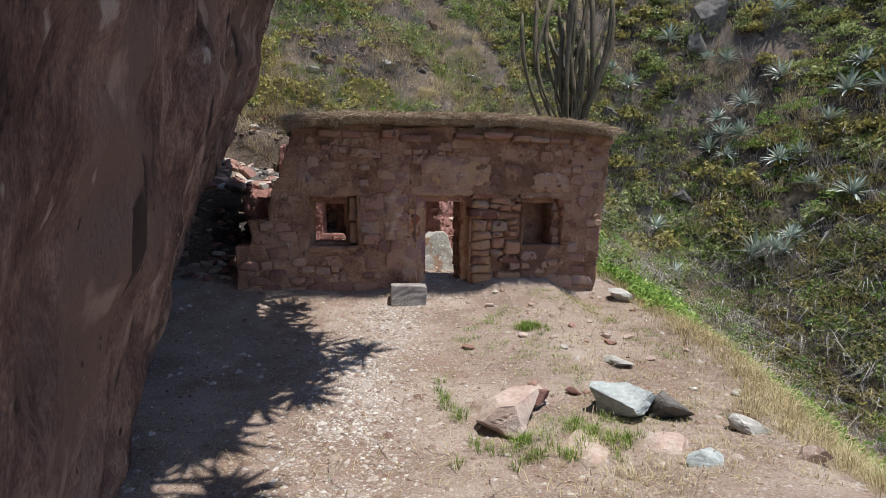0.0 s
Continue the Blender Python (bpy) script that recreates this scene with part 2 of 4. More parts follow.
# ---- mesh helpers ----
def mesh_from(name, verts, faces, material, smooth=False):
    me = bpy.data.meshes.new(name)
    me.from_pydata([tuple(v) for v in verts], [], faces if isinstance(faces, list) else faces.tolist())
    me.update()
    if smooth:
        me.shade_smooth()
    me.materials.append(material)
    return me


def part(name, me, parent, label=""):
    ob = new(name, me)
    ob.parent = parent
    if label:
        tagged(ob, label)
    return ob


def rounded_box(bm_size, seed=0, bevel=0.02, rough=0.01, cuts=3, taper=0.0):
    """A worn block of that size, centred, bevelled, subdivided and roughened: vertices and faces."""
    bm = bmesh.new()
    bmesh.ops.create_cube(bm, size=1.0)
    for v in bm.verts:
        v.co = Vector((v.co.x * bm_size[0] * (1 - taper * (v.co.z + 0.5)), v.co.y * bm_size[1] * (1 - taper * (v.co.z + 0.5)), v.co.z * bm_size[2]))
    bmesh.ops.bevel(bm, geom=list(bm.edges), offset=bevel, segments=2, affect="EDGES", profile=0.6)
    bmesh.ops.triangulate(bm, faces=list(bm.faces))
    if cuts:
        big = [e for e in bm.edges if e.calc_length() > max(bm_size) / (cuts + 1)]
        bmesh.ops.subdivide_edges(bm, edges=big, cuts=cuts, use_grid_fill=True)
    co = np.array([v.co for v in bm.verts])
    d = np.stack([vnoise(co + seed * 3.7, 7, seed), vnoise(co + seed * 3.7, 7, seed + 5), vnoise(co + seed * 3.7, 7, seed + 9)], 1)
    d += 0.5 * np.stack([vnoise(co, 22, seed), vnoise(co, 22, seed + 5), vnoise(co, 22, seed + 9)], 1)
    for v, o in zip(bm.verts, d):
        v.co += Vector(o) * rough
    me = bpy.data.meshes.new("block")
    bm.to_mesh(me)
    bm.free()
    return me


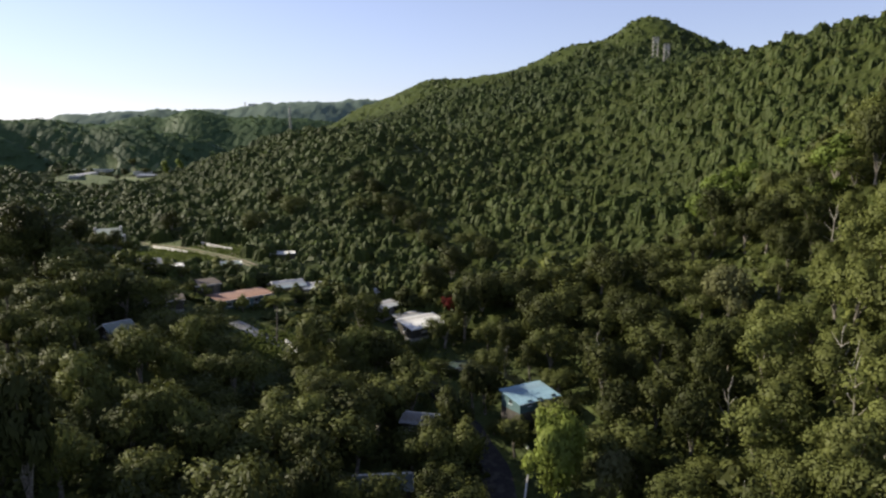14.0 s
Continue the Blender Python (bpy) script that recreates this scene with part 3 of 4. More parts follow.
def slope(root, x0, x1, y_top, z_top, y_low, z_low, mat, rnd, wide=1.0, loose=0.02):
    """Roof sheets laid side by side from x0 to x1, falling from the upper to the lower edge."""
    n = max(1, round((x1 - x0) / wide))
    w = (x1 - x0) / n
    run = math.hypot(y_low - y_top, z_low - z_top)
    me = sheet_mesh("roof_sheet", w * 1.03, run)
    me.materials.append(mat)
    back = y_low > y_top
    tilt = math.atan2(z_top - z_low, abs(y_low - y_top))
    for k in range(n):
        ob = new("roof_sheet", me)
        ob.parent = root
        ob.matrix_local = Matrix.Translation((x0 + (k + 0.5) * w, y_top, z_top + rnd.uniform(0, loose) + 0.006 * (k % 2))) @ pose(0, 0, 0, 0, 0, 180 if back else 0) @ Matrix.Rotation(tilt + rnd.uniform(-0.004, 0.004), 4, "X")


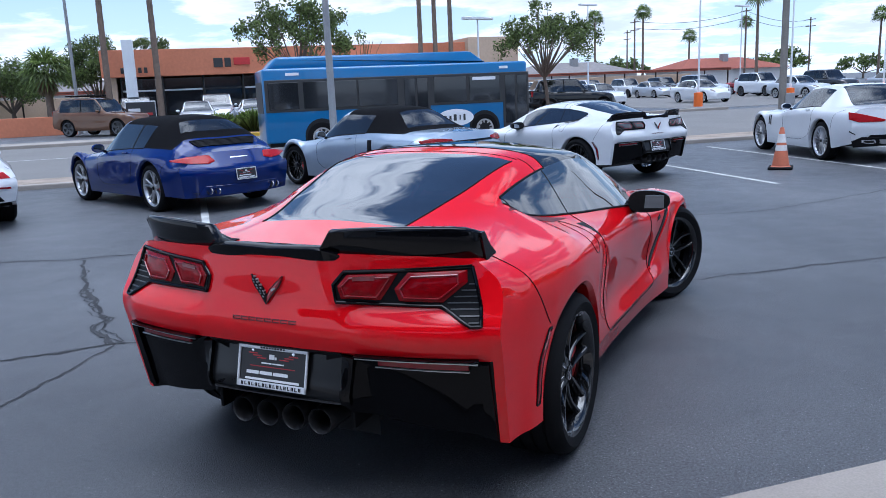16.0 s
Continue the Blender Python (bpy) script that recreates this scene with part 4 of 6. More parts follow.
        pts = [(a[0] + (b[0] - a[0]) * k / 6, a[1] + (b[1] - a[1]) * k / 6) for a, b in zip(ring, ring[1:]) for k in range(6)]
        pts = [(tail_x(y, z) - 0.006, s * y, z) for y, z in pts]
        part("lamp_trim", tube(pts + pts[:1], 0.0065, 8, caps=False), BLACK_GLOSS, lamp, "gloss black trim round the lamp")
        for name2, o in (("outer_lens", [(0.720, 0.918), (0.532, 0.913), (0.488, 0.858), (0.508, 0.818), (0.654, 0.815), (0.724, 0.878)]), ("inner_lens", [(0.498, 0.911), (0.322, 0.904), (0.288, 0.864), (0.304, 0.822), (0.442, 0.819), (0.470, 0.862)])):
            lens = part(name2, finish(tail_patch(o, 0.010, 0.010, 6, side=s), angle=30), lens_mat or LENS_RED, lamp, "glossy red lens" if lens_mat is None else "smoked grey lens")
            c0 = (sum(p[0] for p in o) / 6, sum(p[1] for p in o) / 6)
            ring = [(c0[0] + (p[0] - c0[0]) * 0.80, c0[1] + (p[1] - c0[1]) * 0.74) for p in o]
            pts = []
            for a, b in zip(ring, ring[1:] + ring[:1]):
                for k in range(6):
                    y, z = a[0] + (b[0] - a[0]) * k / 6, a[1] + (b[1] - a[1]) * k / 6
                    pts.append((tail_x(y, z) - 0.018, s * y, z))
            part("lens_ring", tube(pts + pts[:1], 0.0030, 6, caps=False), LENS_RIM, lamp, "lighter red lens rim")
        part("clear_lens", finish(tail_patch([(0.425, 0.903), (0.345, 0.898), (0.345, 0.884), (0.425, 0.888)], 0.021, 0.0, 3, side=s)), LENS_REVERSE, lamp, "small pale lens window")
        for k in range(7):
            z = 0.755 + 0.0195 * k
            yo = float(np.interp(z, (0.746, 0.80, 0.926), (0.786, 0.774, 0.734)))
            yi = float(np.interp(z, (0.746, 0.803, 0.815, 0.878), (0.760, 0.660, 0.664, 0.732)))
            part("lamp_slat", finish(tail_patch([(yo, z + 0.0018), (yi + 0.004, z + 0.0018), (yi + 0.004, z - 0.0018), (yo, z - 0.0018)], 0.007, 0.0, 3, side=s), angle=30), SLAT_GREY, lamp)
        # winglets of the spoiler
    xt = S((0.22, 0.45, 0.60, 0.70, 0.745), (-0.795, -0.760, -0.712, -0.655, -0.610))
    wing = None
    for s in (1, -1):
        rows2 = []
        for k in range(15):
            f = k / 14
            y = 0.225 + 0.52 * f
            x = float(xt(y))
            ztop = 1.052 + 0.012 * math.sin(math.pi * f) + 0.004 * f
            cut = max(0.0, 1 - f / 0.07)
            swoop = max(0.0, (f - 0.86) / 0.14)
            low = float(zt(y)) - 0.014
            ztop = ztop - 0.055 * cut - 0.02 * swoop ** 2
            fx = x + 0.115 - 0.03 * f + 0.02 * swoop
            fz = max(float(zt(y)), 0.955) + 0.012
            rows2.append([(x + 0.035, s * y, low - 0.01), (x + 0.012, s * y, low + 0.005), (x + 0.002, s * y, (low + ztop) / 2), (x - 0.012, s * y, ztop - 0.006), (x - 0.006, s * y, ztop), (x + 0.012, s * y, ztop + 0.002), (x + 0.030, s * y, ztop - 0.006), (x + 0.055, s * y, (ztop + fz) / 2 - 0.006), (fx, s * y, fz), (fx + 0.02 + 0.02 * swoop, s * y, fz - 0.03)])
        bmw = sheet(rows2)
        for row in (rows2[0], rows2[-1]):
            own = bmesh.new()
            own.faces.new([own.verts.new(p) for p in row])
            joined(bmw, own)
        if wing is None:
            wing = part("spoiler", finish(bmw, angle=62), BLACK_GLOSS, car, "gloss black raised spoiler winglet")
        else:
            part("spoiler", finish(bmw, angle=62), BLACK_GLOSS, car, "gloss black raised spoiler winglet")
    for s in (1, -1):
        x = float(xt(0.745))
        end = [(x + 0.03, 0.930), (x - 0.012, 1.036), (x + 0.02, 1.036), (x + 0.065, 0.985), (x + 0.10, 0.948), (x + 0.06, 0.935)]
        own = bmesh.new()
        a = [own.verts.new((p[0], s * 0.738, p[1])) for p in end]
        b = [own.verts.new((p[0], s * 0.754, p[1])) for p in end]
        own.faces.new(a); own.faces.new(b[::-1])
        for k in range(len(a)):
            own.faces.new((a[k], a[(k + 1) % len(a)], b[(k + 1) % len(a)], b[k]))
        part("spoiler_end", finish(own, angle=30), BLACK_GLOSS, car)
    rows2 = []
    for y in np.linspace(-0.30, 0.30, 25):
        d = 0.010 * (1 - abs(y) / 0.30)
        q = (abs(y) / 0.30) ** 6
        rows2.append([(-0.770, y, 0.940 - d), (-0.797 + 0.02 * q, y, 0.950 - d), (-0.808 + 0.03 * q, y, 0.992 - d - 0.030 * q), (-0.800 + 0.03 * q, y, 0.999 - d - 0.033 * q), (-0.765, y, 1.000 - d - 0.030 * q), (-0.72, y, 0.986 - 0.012 * q)])
    part("spoiler_lip", finish(sheet(rows2), angle=40), BLACK_GLOSS, car, "low black lip between the winglets")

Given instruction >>
Show every line from the entries above in which "More" appears.

Result below >>
Continue the Blender Python (bpy) script that recreates this scene with part 2 of 4. More parts follow.
Continue the Blender Python (bpy) script that recreates this scene with part 3 of 4. More parts follow.
Continue the Blender Python (bpy) script that recreates this scene with part 4 of 6. More parts follow.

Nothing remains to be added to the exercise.